Saturday, 19 December 2009

Having a thoroughly bachelor Xmas part 1

I'm not much of a Christmas person. To be candid, I'm quite often ecstatic when it's all over. This year I'm getting Christmas off. Mrs S is in the UK with the kids, and I'm busy moving house, which is the ideal excuse for not fussing around with decorations and shopping.

The apartment is a glorious mess with everything packed in boxes ready for shifting, furniture stacked and I'm living in one room with a camp bed and a keyboard. Reference books on star catalogues, Canadian history, and various aspects of physics lie open on every flat surface. The only fiction I have at present is Joe Haldeman's 'Marsbound', but I think that one will go back to the library half read. The prose and style are fine, just that the story doesn't grab me.

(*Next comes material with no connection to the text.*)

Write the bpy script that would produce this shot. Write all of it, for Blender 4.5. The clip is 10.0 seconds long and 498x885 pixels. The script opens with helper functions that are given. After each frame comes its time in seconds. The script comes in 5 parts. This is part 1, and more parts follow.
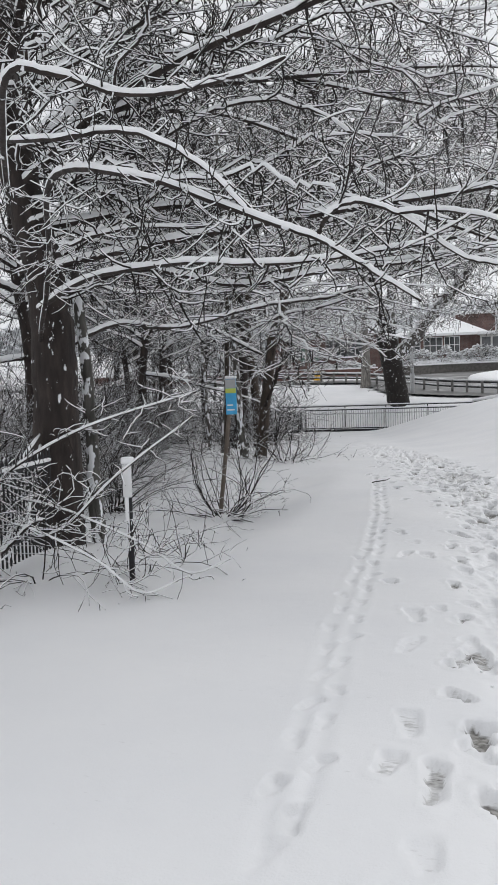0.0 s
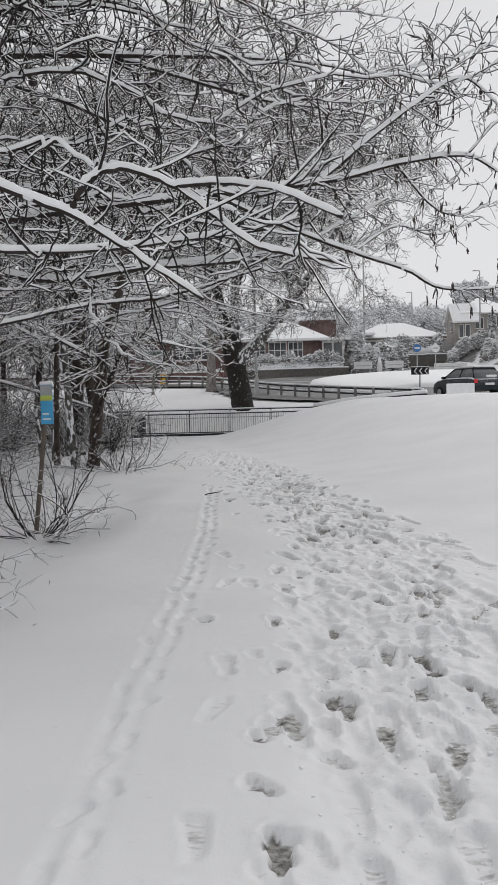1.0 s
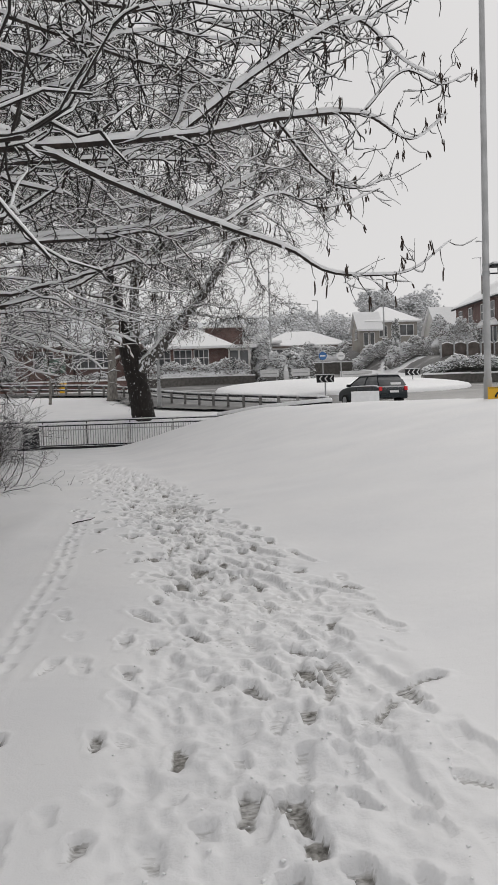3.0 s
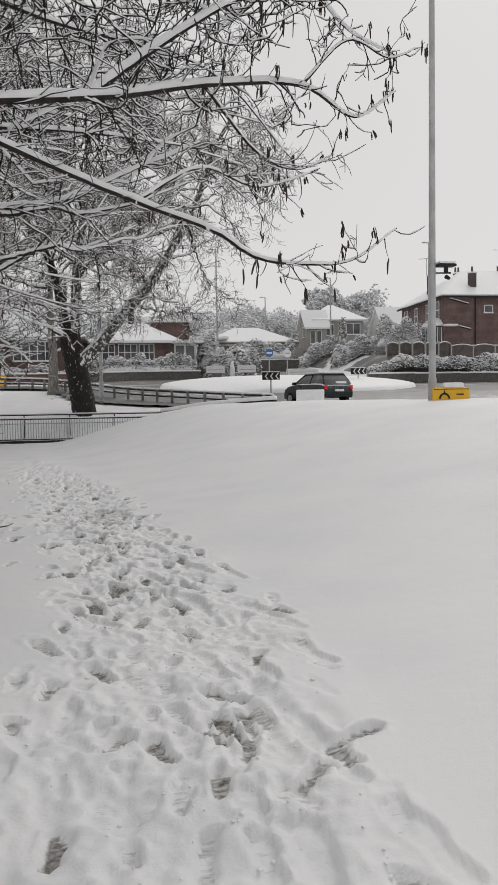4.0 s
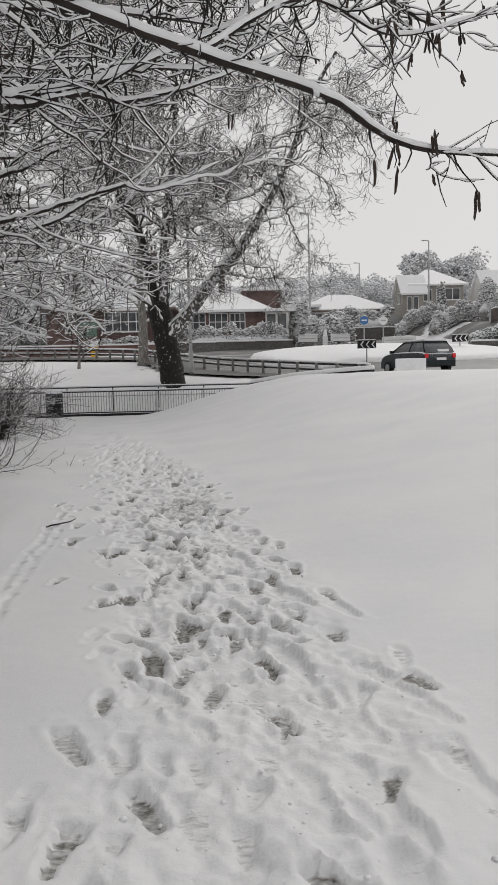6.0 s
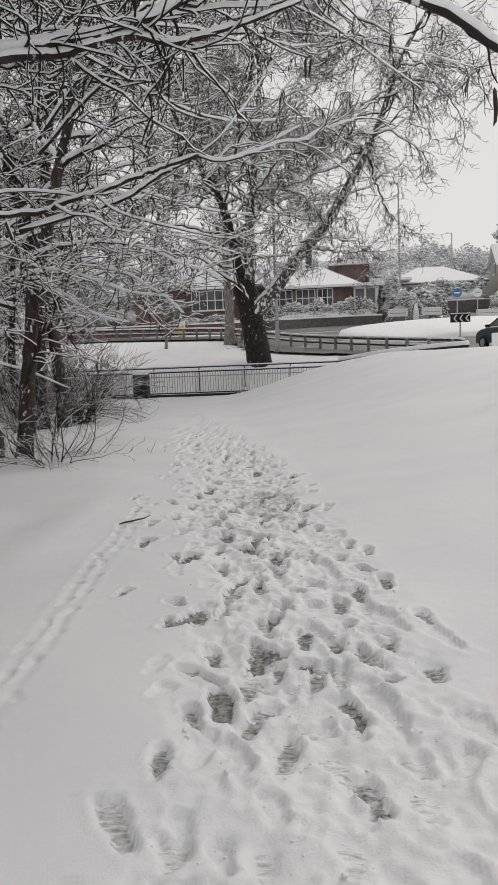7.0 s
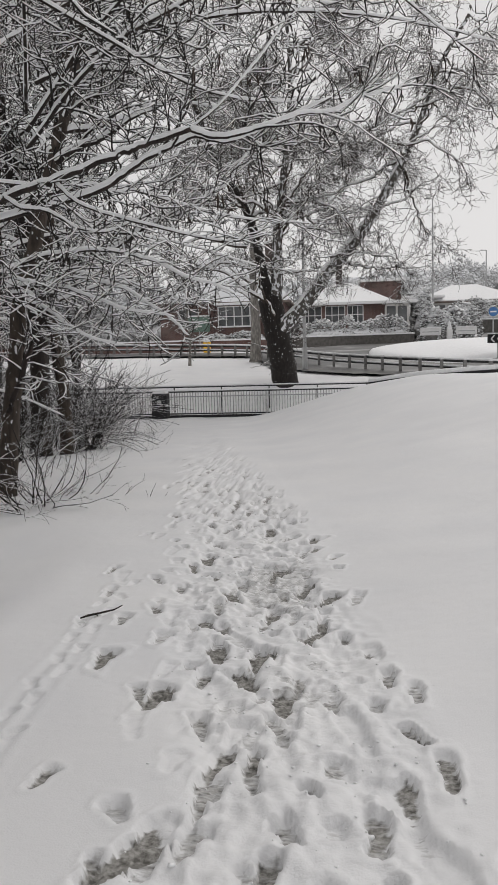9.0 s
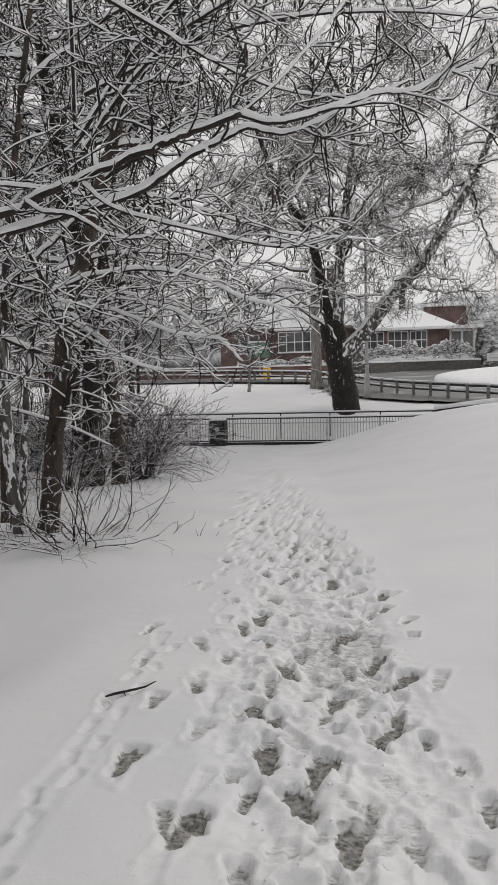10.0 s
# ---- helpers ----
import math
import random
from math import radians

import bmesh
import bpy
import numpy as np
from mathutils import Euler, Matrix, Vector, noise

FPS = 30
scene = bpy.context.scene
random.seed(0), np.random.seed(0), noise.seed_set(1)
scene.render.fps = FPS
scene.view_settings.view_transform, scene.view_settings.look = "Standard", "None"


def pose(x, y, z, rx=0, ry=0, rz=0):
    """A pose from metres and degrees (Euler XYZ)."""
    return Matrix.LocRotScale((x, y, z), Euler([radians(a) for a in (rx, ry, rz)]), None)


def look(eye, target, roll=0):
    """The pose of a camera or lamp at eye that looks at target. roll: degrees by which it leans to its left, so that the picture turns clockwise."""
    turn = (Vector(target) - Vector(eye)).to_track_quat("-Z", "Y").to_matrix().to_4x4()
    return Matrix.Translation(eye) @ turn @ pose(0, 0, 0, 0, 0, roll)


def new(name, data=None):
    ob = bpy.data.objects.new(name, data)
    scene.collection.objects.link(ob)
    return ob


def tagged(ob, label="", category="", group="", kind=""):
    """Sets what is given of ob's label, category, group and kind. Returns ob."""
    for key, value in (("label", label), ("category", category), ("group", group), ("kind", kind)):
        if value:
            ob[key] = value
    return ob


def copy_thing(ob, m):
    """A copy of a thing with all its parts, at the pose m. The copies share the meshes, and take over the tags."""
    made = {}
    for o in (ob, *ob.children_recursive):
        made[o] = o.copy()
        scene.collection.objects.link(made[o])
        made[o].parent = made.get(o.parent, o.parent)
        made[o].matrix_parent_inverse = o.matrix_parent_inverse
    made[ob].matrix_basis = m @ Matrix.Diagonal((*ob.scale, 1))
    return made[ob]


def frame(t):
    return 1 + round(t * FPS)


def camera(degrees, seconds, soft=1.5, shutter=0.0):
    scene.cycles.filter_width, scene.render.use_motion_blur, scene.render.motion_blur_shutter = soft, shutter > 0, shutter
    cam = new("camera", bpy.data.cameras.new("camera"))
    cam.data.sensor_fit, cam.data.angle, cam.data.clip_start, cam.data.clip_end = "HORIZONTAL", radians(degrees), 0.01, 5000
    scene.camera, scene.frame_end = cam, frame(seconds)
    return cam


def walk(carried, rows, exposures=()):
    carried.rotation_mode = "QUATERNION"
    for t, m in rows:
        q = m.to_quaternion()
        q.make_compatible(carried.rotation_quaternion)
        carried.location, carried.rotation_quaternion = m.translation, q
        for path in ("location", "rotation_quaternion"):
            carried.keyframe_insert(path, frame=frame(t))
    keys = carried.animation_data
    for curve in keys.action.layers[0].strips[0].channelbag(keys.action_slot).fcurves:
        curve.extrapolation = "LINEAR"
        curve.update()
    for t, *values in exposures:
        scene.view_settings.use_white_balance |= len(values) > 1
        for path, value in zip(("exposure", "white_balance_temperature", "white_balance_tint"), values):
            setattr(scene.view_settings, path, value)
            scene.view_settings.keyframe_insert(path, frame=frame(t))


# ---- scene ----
cam = camera(35.6, 10.0, soft=1.0)
PATH = [
    (0, (-0.05, -0.367, 1.295), (-0.508, 1.577, 1.18), -1.8),
    (0.5, (0.011, -0.018, 1.32), (-0.212, 1.966, 1.204), -1.5),
    (1, (0.133, 0.355, 1.351), (0.057, 2.35, 1.232), -1.5),
    (1.5, (0.187, 0.75, 1.344), (0.184, 2.747, 1.227), -1.5),
    (2, (0.295, 1.075, 1.353), (0.348, 3.071, 1.238), -1.6),
    (3.3, (0.624, 1.924, 1.389), (0.816, 3.912, 1.286), -1.5),
    (3.5, (0.695, 2.022, 1.4), (0.916, 4.007, 1.293), -1.1),
    (4, (0.715, 2.311, 1.413), (1.005, 4.287, 1.295), -0.9),
    (4.5, (0.712, 2.692, 1.409), (1.042, 4.661, 1.286), -0.7),
    (5, (0.756, 3.113, 1.435), (1.071, 5.084, 1.306), -0.8),
    (5.5, (0.732, 3.528, 1.43), (0.936, 5.512, 1.275), -1.1),
    (6, (0.811, 3.884, 1.433), (0.865, 5.874, 1.242), -1.3),
    (7.3, (0.865, 4.678, 1.552), (0.65, 6.651, 1.304), -2.5),
    (7.5, (0.87, 4.844, 1.581), (0.637, 6.815, 1.333), -2.5),
    (8, (0.867, 5.324, 1.588), (0.614, 7.293, 1.351), -2.5),
    (8.5, (0.905, 5.78, 1.625), (0.652, 7.75, 1.391), -2.1),
    (9, (0.86, 6.21, 1.662), (0.616, 8.185, 1.459), -1.5),
    (9.5, (0.791, 6.627, 1.687), (0.51, 8.602, 1.54), -1.3),
    (10, (0.756, 7.077, 1.693), (0.361, 9.033, 1.559), -1.3),
]
walk(cam, [(t, look(eye, target, roll)) for t, eye, target, roll in PATH],
     [(0, 0.26, 6300, 10), (0.5, 0.08, 6400, 10), (1, 0.02, 6450, 10.5), (2, 0.0, 6550, 11), (3.5, -0.08, 6620, 10.5), (6, -0.07, 6620, 10.5), (7.5, 0.04, 6640, 11), (10, 0.02, 6640, 11)])

# ---- world, sun ----
world = bpy.data.worlds.new("overcast_sky")
scene.world = world
world.use_nodes = True
wn, wl = world.node_tree.nodes, world.node_tree.links
sky = wn.new("ShaderNodeTexSky")
sky.sky_type = "NISHITA"
sky.sun_disc = False
sky.sun_elevation, sky.sun_rotation = radians(40), radians(30)
hsv = wn.new("ShaderNodeHueSaturation")
hsv.inputs["Saturation"].default_value = 0.08
hsv.inputs["Value"].default_value = 0.12
cloud = wn.new("ShaderNodeMix")
cloud.data_type = "RGBA"
cloud.inputs["Factor"].default_value = 0.85
cloud.inputs["B"].default_value = (0.67, 0.67, 0.675, 1)
wl.new(sky.outputs["Color"], hsv.inputs["Color"])
wl.new(hsv.outputs["Color"], cloud.inputs["A"])
wl.new(cloud.outputs["Result"], wn["Background"].inputs["Color"])
wn["Background"].inputs["Strength"].default_value = 1.0
sun_data = bpy.data.lights.new("sun", "SUN")
sun_data.energy, sun_data.angle, sun_data.color = 0.80, radians(30), (1.0, 0.98, 0.95)
sun = new("sun", sun_data)
sun.matrix_world = look((13.5, 23.4, 22.7), (0, 0, 0))


# ---- materials ----
def shader(name, rough=0.7, metal=0.0):
    m = bpy.data.materials.new(name)
    m.use_nodes = True
    b = m.node_tree.nodes["Principled BSDF"]
    b.inputs["Roughness"].default_value, b.inputs["Metallic"].default_value = rough, metal
    return m, m.node_tree.nodes, m.node_tree.links, b


def noise_node(n, l, scale, detail=4, vec=None):
    t = n.new("ShaderNodeTexNoise")
    t.inputs["Scale"].default_value, t.inputs["Detail"].default_value = scale, detail
    if vec is None:
        vec = n.new("ShaderNodeNewGeometry").outputs["Position"]
    l.new(vec, t.inputs["Vector"])
    return t.outputs["Fac"]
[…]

No-one is around my ears demanding specific foods at particular times. It's gloriously relaxed. The only creature with demands on my time is the dog, and all he wants to do is snooze and fart under my feet, get walked and fed, and have his ears scratched from time to time. So long as the keyboard is rattling, he knows his god is in his heaven (Pack leader, whatever, these terms appear interchangeable from a canine point of view) and all is well.

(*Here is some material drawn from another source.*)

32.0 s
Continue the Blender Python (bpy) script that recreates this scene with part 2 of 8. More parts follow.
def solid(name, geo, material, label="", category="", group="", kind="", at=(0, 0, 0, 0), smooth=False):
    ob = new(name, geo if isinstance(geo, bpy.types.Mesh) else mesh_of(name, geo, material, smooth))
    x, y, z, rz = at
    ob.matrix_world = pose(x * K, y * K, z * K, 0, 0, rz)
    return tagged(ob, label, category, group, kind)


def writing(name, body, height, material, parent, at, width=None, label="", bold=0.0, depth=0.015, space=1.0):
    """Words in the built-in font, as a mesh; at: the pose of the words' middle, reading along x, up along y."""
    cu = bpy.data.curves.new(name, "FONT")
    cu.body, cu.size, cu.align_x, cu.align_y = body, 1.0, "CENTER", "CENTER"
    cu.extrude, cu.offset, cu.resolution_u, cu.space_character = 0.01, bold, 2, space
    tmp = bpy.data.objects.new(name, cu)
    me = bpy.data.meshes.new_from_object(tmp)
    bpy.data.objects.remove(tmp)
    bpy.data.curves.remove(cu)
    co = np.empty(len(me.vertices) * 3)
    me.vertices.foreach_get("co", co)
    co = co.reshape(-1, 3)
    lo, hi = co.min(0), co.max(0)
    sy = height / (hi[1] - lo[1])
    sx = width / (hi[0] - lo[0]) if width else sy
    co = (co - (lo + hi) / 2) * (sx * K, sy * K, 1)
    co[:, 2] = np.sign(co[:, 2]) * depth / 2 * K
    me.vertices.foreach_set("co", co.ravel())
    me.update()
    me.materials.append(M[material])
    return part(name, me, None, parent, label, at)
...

This year I'm not missing;
  • Turkey
  • Christmas shopping
  • Having to accede to everyone else's demands to 'open it now' in squeaky little voices
  • Turkey and sprouts
  • Tinsel every bloody where
  • Pine needles all over the rug
  • The inevitable straining at the waistline and necessity of new year weight loss
  • 'Fun' that isn't fun at all
  • Extreme tackiness
  • The wearing of flashing plastic antlers
  • Turkey leftovers cluttering up the fridge
  • Maxed out credit cards
  • That awful bloated feeling from eating and drinking too much
  • The grave foreboding that the future holds yet more Turkey
Incidentally, anonymous comments are turned off for the next few days. Not for any particular reason, only that I'm having a wonderfully lazy time and simply can't be arsed to engage with the world for a while.

1 comment:

Henry Crun said...

We stopped the "traditional" Christmas dinner years ago. It is also No1 son'r birthday on Christmas Day so we have a birthday tea in the evening. A Christmas dinner would just be too much with another celebration to follow.

Over the past few years we've had Goose, Grouse, Duck, Venison, Rack of Lamb (my very very favourite) or Beef on the bone (now that it no longer causes madness). This year Roast Partridge in on the lunchtime menu.